[start of Dataset extract]

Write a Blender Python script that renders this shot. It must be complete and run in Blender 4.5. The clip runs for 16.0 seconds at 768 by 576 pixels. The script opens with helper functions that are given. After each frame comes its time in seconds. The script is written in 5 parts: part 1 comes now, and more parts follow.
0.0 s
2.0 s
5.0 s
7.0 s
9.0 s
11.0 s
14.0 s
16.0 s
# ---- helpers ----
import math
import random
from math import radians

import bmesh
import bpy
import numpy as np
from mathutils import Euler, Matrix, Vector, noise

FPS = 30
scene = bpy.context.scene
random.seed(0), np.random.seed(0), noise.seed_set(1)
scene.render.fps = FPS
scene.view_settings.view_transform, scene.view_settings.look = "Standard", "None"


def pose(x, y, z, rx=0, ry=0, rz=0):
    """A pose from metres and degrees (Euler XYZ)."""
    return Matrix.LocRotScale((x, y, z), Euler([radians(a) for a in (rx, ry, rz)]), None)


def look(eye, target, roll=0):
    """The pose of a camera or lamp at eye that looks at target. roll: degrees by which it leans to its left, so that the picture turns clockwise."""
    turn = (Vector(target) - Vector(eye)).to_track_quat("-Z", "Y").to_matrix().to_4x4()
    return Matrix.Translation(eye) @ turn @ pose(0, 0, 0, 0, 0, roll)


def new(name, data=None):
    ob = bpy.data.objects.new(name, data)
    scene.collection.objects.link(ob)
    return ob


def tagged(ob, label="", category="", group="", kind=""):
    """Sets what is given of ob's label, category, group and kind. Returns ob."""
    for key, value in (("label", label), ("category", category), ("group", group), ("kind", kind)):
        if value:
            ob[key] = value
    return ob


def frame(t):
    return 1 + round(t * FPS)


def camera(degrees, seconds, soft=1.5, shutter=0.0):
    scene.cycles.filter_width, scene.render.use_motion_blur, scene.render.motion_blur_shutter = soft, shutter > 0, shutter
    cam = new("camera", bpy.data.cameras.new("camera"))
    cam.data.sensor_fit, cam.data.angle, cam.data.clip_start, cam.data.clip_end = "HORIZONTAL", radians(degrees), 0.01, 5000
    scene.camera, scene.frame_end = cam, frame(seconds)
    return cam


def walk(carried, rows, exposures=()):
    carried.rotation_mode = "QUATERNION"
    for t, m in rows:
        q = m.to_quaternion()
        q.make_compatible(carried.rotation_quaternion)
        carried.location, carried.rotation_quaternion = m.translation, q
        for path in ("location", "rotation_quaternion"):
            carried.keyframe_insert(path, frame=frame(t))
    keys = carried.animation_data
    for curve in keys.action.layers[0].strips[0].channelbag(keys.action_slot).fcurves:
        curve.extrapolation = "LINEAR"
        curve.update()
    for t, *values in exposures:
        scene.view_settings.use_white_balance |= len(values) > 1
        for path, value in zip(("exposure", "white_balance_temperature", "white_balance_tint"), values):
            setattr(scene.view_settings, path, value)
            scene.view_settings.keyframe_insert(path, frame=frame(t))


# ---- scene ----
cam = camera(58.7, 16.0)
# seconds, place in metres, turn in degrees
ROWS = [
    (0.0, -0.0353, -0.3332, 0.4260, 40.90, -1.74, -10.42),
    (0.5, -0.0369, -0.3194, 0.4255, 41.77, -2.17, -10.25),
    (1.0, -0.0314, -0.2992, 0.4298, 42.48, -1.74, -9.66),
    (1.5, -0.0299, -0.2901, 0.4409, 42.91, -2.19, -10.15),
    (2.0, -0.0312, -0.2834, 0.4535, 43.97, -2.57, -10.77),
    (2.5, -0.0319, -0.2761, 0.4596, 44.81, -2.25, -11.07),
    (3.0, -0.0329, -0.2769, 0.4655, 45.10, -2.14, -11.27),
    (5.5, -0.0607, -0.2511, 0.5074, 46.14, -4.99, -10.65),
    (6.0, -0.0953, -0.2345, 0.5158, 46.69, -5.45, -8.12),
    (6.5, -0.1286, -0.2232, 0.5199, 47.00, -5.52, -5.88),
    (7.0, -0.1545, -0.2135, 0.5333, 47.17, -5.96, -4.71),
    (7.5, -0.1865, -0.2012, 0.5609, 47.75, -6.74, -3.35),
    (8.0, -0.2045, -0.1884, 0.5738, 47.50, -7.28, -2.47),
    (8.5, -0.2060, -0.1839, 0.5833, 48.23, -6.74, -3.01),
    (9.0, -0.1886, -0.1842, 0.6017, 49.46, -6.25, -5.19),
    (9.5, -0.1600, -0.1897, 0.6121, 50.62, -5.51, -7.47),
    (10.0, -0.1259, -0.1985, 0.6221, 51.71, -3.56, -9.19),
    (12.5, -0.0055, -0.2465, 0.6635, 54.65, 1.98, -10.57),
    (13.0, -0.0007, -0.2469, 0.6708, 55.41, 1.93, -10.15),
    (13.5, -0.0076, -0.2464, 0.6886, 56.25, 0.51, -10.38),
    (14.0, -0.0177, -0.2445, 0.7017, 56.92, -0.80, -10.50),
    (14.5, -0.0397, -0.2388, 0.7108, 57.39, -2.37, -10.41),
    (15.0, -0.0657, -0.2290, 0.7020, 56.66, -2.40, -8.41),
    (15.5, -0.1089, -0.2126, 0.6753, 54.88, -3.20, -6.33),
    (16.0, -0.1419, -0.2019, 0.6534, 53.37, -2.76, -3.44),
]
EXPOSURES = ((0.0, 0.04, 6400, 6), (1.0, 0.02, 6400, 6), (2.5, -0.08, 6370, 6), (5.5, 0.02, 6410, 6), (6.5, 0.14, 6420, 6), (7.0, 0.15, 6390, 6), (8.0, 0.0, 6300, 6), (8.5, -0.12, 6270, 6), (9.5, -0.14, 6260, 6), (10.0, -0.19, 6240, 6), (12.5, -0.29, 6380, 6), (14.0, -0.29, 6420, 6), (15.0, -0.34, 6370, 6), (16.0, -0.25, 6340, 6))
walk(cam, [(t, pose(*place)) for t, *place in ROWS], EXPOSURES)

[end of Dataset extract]

Task details: Repeat the listing exactly, from its first line to its last.

Exercise solution:
Write a Blender Python script that renders this shot. It must be complete and run in Blender 4.5. The clip runs for 16.0 seconds at 768 by 576 pixels. The script opens with helper functions that are given. After each frame comes its time in seconds. The script is written in 5 parts: part 1 comes now, and more parts follow.
0.0 s
2.0 s
5.0 s
7.0 s
9.0 s
11.0 s
14.0 s
16.0 s
# ---- helpers ----
import math
import random
from math import radians

import bmesh
import bpy
import numpy as np
from mathutils import Euler, Matrix, Vector, noise

FPS = 30
scene = bpy.context.scene
random.seed(0), np.random.seed(0), noise.seed_set(1)
scene.render.fps = FPS
scene.view_settings.view_transform, scene.view_settings.look = "Standard", "None"


def pose(x, y, z, rx=0, ry=0, rz=0):
    """A pose from metres and degrees (Euler XYZ)."""
    return Matrix.LocRotScale((x, y, z), Euler([radians(a) for a in (rx, ry, rz)]), None)


def look(eye, target, roll=0):
    """The pose of a camera or lamp at eye that looks at target. roll: degrees by which it leans to its left, so that the picture turns clockwise."""
    turn = (Vector(target) - Vector(eye)).to_track_quat("-Z", "Y").to_matrix().to_4x4()
    return Matrix.Translation(eye) @ turn @ pose(0, 0, 0, 0, 0, roll)


def new(name, data=None):
    ob = bpy.data.objects.new(name, data)
    scene.collection.objects.link(ob)
    return ob


def tagged(ob, label="", category="", group="", kind=""):
    """Sets what is given of ob's label, category, group and kind. Returns ob."""
    for key, value in (("label", label), ("category", category), ("group", group), ("kind", kind)):
        if value:
            ob[key] = value
    return ob


def frame(t):
    return 1 + round(t * FPS)


def camera(degrees, seconds, soft=1.5, shutter=0.0):
    scene.cycles.filter_width, scene.render.use_motion_blur, scene.render.motion_blur_shutter = soft, shutter > 0, shutter
    cam = new("camera", bpy.data.cameras.new("camera"))
    cam.data.sensor_fit, cam.data.angle, cam.data.clip_start, cam.data.clip_end = "HORIZONTAL", radians(degrees), 0.01, 5000
    scene.camera, scene.frame_end = cam, frame(seconds)
    return cam


def walk(carried, rows, exposures=()):
    carried.rotation_mode = "QUATERNION"
    for t, m in rows:
        q = m.to_quaternion()
        q.make_compatible(carried.rotation_quaternion)
        carried.location, carried.rotation_quaternion = m.translation, q
        for path in ("location", "rotation_quaternion"):
            carried.keyframe_insert(path, frame=frame(t))
    keys = carried.animation_data
    for curve in keys.action.layers[0].strips[0].channelbag(keys.action_slot).fcurves:
        curve.extrapolation = "LINEAR"
        curve.update()
    for t, *values in exposures:
        scene.view_settings.use_white_balance |= len(values) > 1
        for path, value in zip(("exposure", "white_balance_temperature", "white_balance_tint"), values):
            setattr(scene.view_settings, path, value)
            scene.view_settings.keyframe_insert(path, frame=frame(t))


# ---- scene ----
cam = camera(58.7, 16.0)
# seconds, place in metres, turn in degrees
ROWS = [
    (0.0, -0.0353, -0.3332, 0.4260, 40.90, -1.74, -10.42),
    (0.5, -0.0369, -0.3194, 0.4255, 41.77, -2.17, -10.25),
    (1.0, -0.0314, -0.2992, 0.4298, 42.48, -1.74, -9.66),
    (1.5, -0.0299, -0.2901, 0.4409, 42.91, -2.19, -10.15),
    (2.0, -0.0312, -0.2834, 0.4535, 43.97, -2.57, -10.77),
    (2.5, -0.0319, -0.2761, 0.4596, 44.81, -2.25, -11.07),
    (3.0, -0.0329, -0.2769, 0.4655, 45.10, -2.14, -11.27),
    (5.5, -0.0607, -0.2511, 0.5074, 46.14, -4.99, -10.65),
    (6.0, -0.0953, -0.2345, 0.5158, 46.69, -5.45, -8.12),
    (6.5, -0.1286, -0.2232, 0.5199, 47.00, -5.52, -5.88),
    (7.0, -0.1545, -0.2135, 0.5333, 47.17, -5.96, -4.71),
    (7.5, -0.1865, -0.2012, 0.5609, 47.75, -6.74, -3.35),
    (8.0, -0.2045, -0.1884, 0.5738, 47.50, -7.28, -2.47),
    (8.5, -0.2060, -0.1839, 0.5833, 48.23, -6.74, -3.01),
    (9.0, -0.1886, -0.1842, 0.6017, 49.46, -6.25, -5.19),
    (9.5, -0.1600, -0.1897, 0.6121, 50.62, -5.51, -7.47),
    (10.0, -0.1259, -0.1985, 0.6221, 51.71, -3.56, -9.19),
    (12.5, -0.0055, -0.2465, 0.6635, 54.65, 1.98, -10.57),
    (13.0, -0.0007, -0.2469, 0.6708, 55.41, 1.93, -10.15),
    (13.5, -0.0076, -0.2464, 0.6886, 56.25, 0.51, -10.38),
    (14.0, -0.0177, -0.2445, 0.7017, 56.92, -0.80, -10.50),
    (14.5, -0.0397, -0.2388, 0.7108, 57.39, -2.37, -10.41),
    (15.0, -0.0657, -0.2290, 0.7020, 56.66, -2.40, -8.41),
    (15.5, -0.1089, -0.2126, 0.6753, 54.88, -3.20, -6.33),
    (16.0, -0.1419, -0.2019, 0.6534, 53.37, -2.76, -3.44),
]
EXPOSURES = ((0.0, 0.04, 6400, 6), (1.0, 0.02, 6400, 6), (2.5, -0.08, 6370, 6), (5.5, 0.02, 6410, 6), (6.5, 0.14, 6420, 6), (7.0, 0.15, 6390, 6), (8.0, 0.0, 6300, 6), (8.5, -0.12, 6270, 6), (9.5, -0.14, 6260, 6), (10.0, -0.19, 6240, 6), (12.5, -0.29, 6380, 6), (14.0, -0.29, 6420, 6), (15.0, -0.34, 6370, 6), (16.0, -0.25, 6340, 6))
walk(cam, [(t, pose(*place)) for t, *place in ROWS], EXPOSURES)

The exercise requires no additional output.